Monday 5 January, 2015

John 6:41-51

41 Then the Jews began to complain about Jesus. That was because he said, “I am the bread that came down from heaven.” 42 They said, “Isn’t this Jesus, the son of Joseph? Don’t we know his father and mother? How can he now say, ‘I came down from heaven’?” 43 “Stop complaining among yourselves,” Jesus answered. 44 “No one can come to me unless the Father who sent me brings him. Then I will raise him up on the last day. 45 “It is written in the Prophets, ‘God will teach all of them.’ (Isaiah 54:13) Everyone who listens to the Father and learns from him comes to me. 46 “No one has seen the Father except the One who has come from God. Only he has seen the Father. 47 What I’m about to tell you is true. Everyone who believes has life forever. 48 “I am the bread of life. 49 Long ago your people ate the manna in the desert, and they still died. 50 But here is the bread that comes down from heaven. A person can eat it and not die. 51 I am the living bread that came down from heaven. Everyone who eats some of this bread will live forever. The bread is my body. I will give it for the life of the world.”

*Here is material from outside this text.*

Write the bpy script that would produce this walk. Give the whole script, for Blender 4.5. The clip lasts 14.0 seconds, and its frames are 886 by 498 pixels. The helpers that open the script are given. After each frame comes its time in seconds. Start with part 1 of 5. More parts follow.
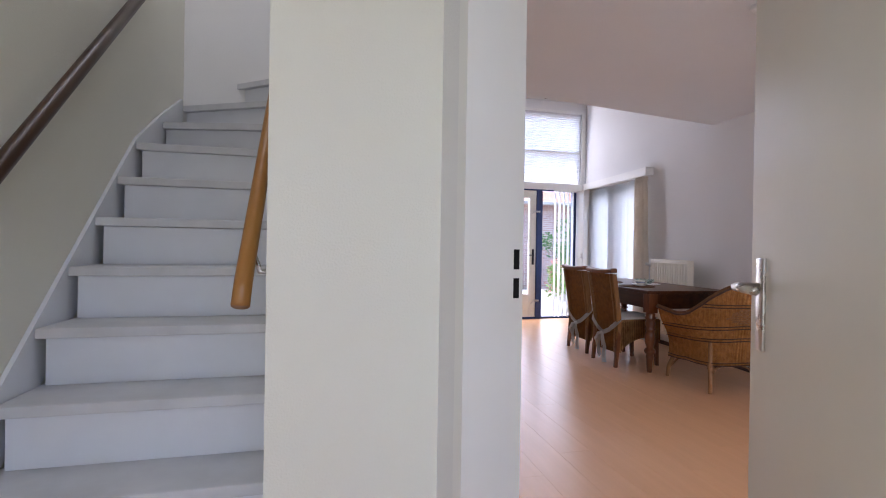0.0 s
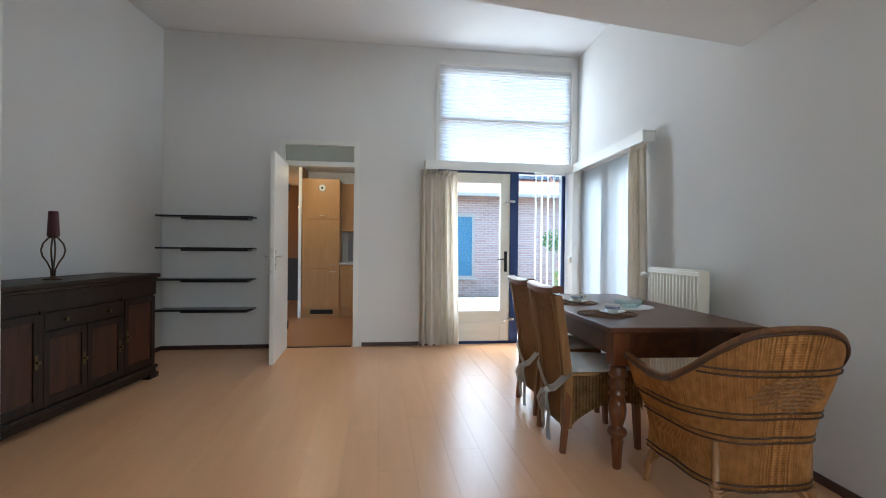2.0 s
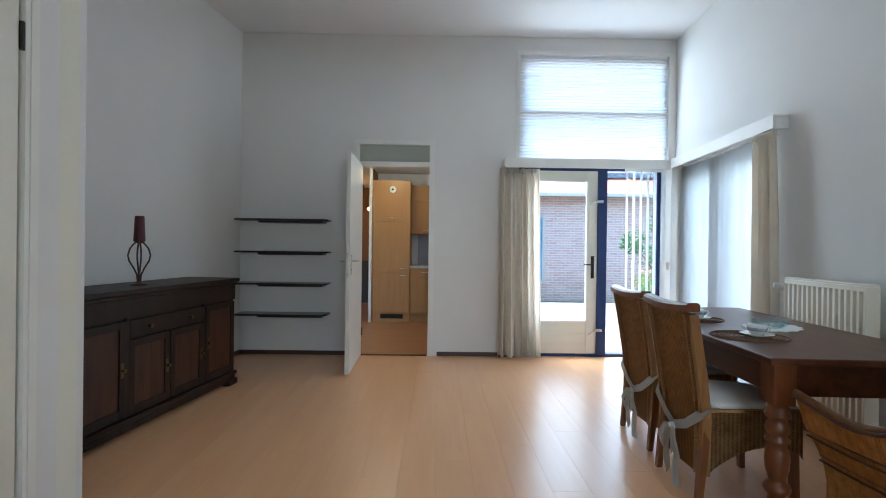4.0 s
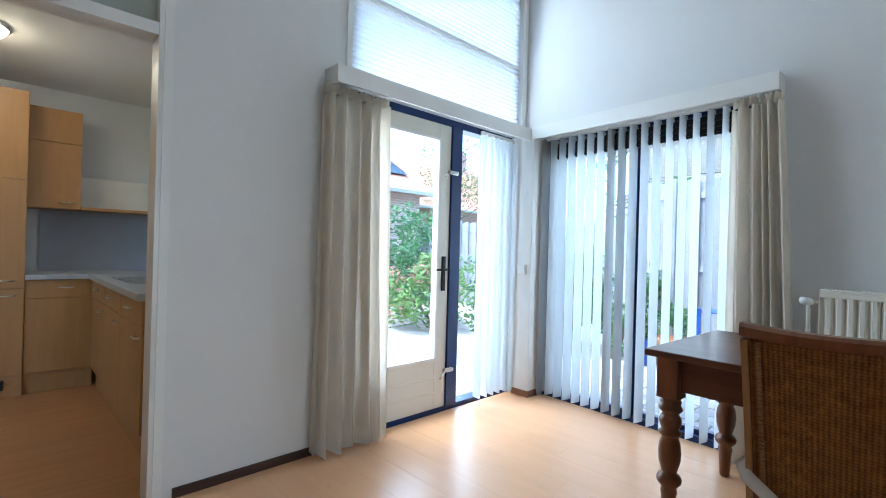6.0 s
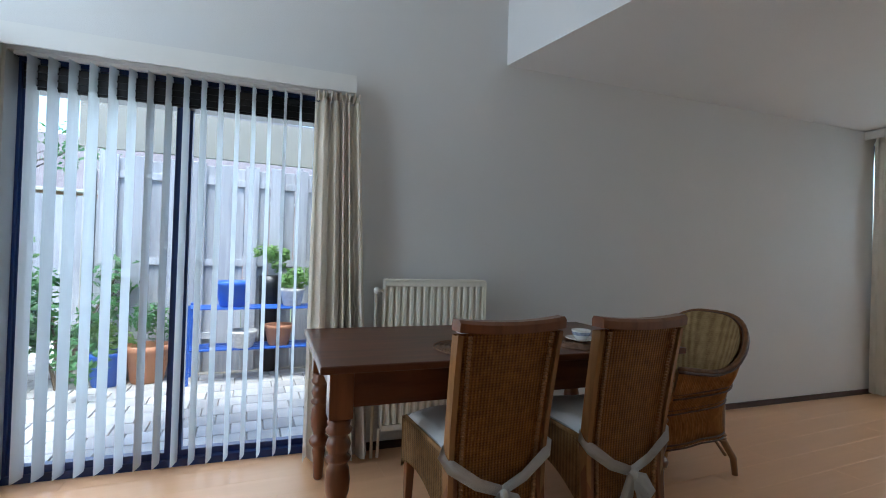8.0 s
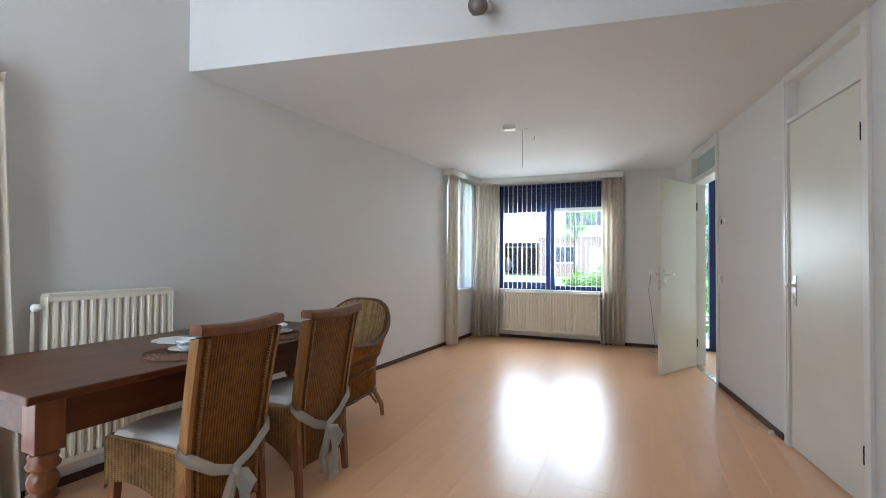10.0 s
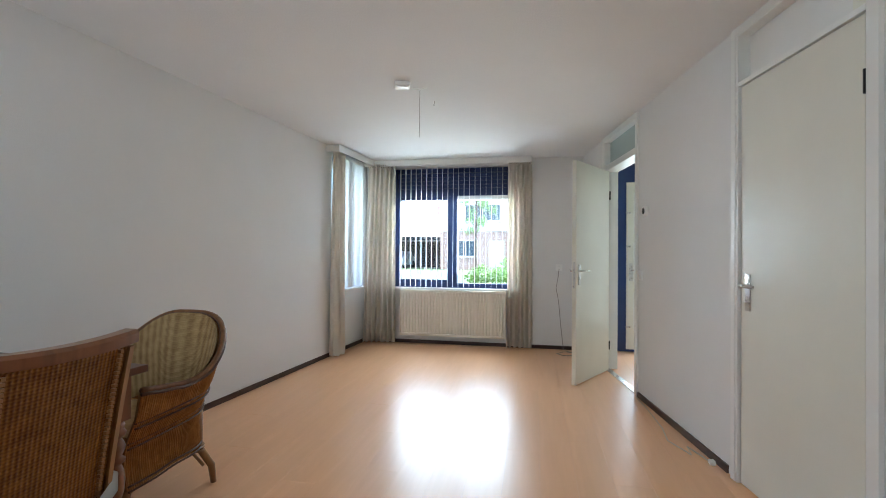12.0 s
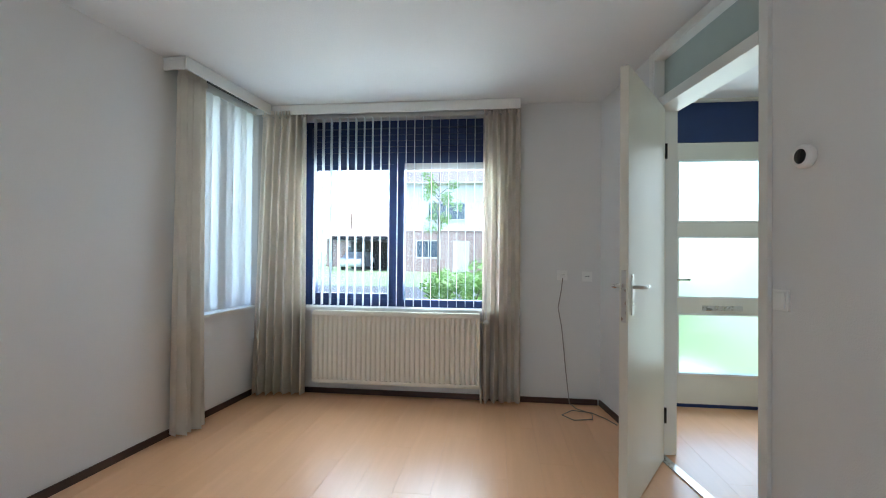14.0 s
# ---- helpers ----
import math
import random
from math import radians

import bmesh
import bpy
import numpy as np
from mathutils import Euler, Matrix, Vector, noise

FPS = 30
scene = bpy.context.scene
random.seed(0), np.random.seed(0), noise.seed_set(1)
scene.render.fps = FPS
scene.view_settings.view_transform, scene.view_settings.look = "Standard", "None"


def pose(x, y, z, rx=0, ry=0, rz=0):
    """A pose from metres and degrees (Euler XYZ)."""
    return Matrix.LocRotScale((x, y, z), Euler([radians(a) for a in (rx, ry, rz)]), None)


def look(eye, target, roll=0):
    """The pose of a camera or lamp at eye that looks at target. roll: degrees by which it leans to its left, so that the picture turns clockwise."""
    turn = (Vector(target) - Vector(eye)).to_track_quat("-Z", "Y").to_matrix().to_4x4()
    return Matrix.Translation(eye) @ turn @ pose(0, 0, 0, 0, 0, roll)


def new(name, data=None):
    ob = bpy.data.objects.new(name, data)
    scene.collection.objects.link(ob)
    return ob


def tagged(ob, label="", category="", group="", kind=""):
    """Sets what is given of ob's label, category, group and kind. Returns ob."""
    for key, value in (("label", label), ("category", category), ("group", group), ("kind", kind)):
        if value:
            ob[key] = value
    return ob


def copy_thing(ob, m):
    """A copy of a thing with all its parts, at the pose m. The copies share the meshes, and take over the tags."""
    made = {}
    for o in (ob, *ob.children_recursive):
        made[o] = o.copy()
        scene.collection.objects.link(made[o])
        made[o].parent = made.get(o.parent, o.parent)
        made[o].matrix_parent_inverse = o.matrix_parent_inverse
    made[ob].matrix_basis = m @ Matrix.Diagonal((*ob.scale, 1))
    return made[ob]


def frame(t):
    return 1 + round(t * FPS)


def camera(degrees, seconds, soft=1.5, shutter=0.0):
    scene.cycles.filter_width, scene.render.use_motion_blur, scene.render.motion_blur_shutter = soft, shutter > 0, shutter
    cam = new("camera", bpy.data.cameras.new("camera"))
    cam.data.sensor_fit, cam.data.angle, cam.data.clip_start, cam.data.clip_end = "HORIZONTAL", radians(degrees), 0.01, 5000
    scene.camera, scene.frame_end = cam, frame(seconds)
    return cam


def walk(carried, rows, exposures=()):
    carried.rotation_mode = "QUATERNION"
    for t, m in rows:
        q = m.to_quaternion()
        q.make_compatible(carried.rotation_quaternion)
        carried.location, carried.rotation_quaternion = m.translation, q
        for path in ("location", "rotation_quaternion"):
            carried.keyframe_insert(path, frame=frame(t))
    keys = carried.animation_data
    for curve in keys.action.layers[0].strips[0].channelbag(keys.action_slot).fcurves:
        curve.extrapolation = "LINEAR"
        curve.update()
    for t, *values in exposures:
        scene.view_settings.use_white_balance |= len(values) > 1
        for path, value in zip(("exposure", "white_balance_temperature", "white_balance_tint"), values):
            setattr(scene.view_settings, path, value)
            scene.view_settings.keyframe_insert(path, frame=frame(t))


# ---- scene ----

The divinity and humanity of Jesus are as much points of contention now as they were in the time that Jesus walked the earth. This tension is not only “out there” amongst the secular world, but I am aware that there is a tension in me that tends at different times to underemphasise either element of the “God-Man” aspects of who Jesus was.

I have recently been studying the Old Testament in quite a bit of detail and I have been getting excited about the places where Christ makes appearances, or when his coming is prophesied. All of these examples were emphasising that Jesus was eternal, all powerful, engaged in creation and able to work outside time.

Then I came to read Isaiah Chapter 53, where Jesus’ crucifixion is foretold, some 700 years prior to his birth. In reading the account of the brutality of his death, I found myself deeply moved by the humanity of the tragedy of his punishment and death, before being astounded at the re-emergent revelation of the meaning of what Christ achieved by his sacrifice. Although this was not the first time that I had read this passage, it was the re-realisation of Jesus’ humanity and the pain and torture that he endured that moved me as Christ’s humanity was brought back into sharp focus.

Lord, help me to always recognise the full power and divinity of Christ as well as the importance of the fact that he was also fully man.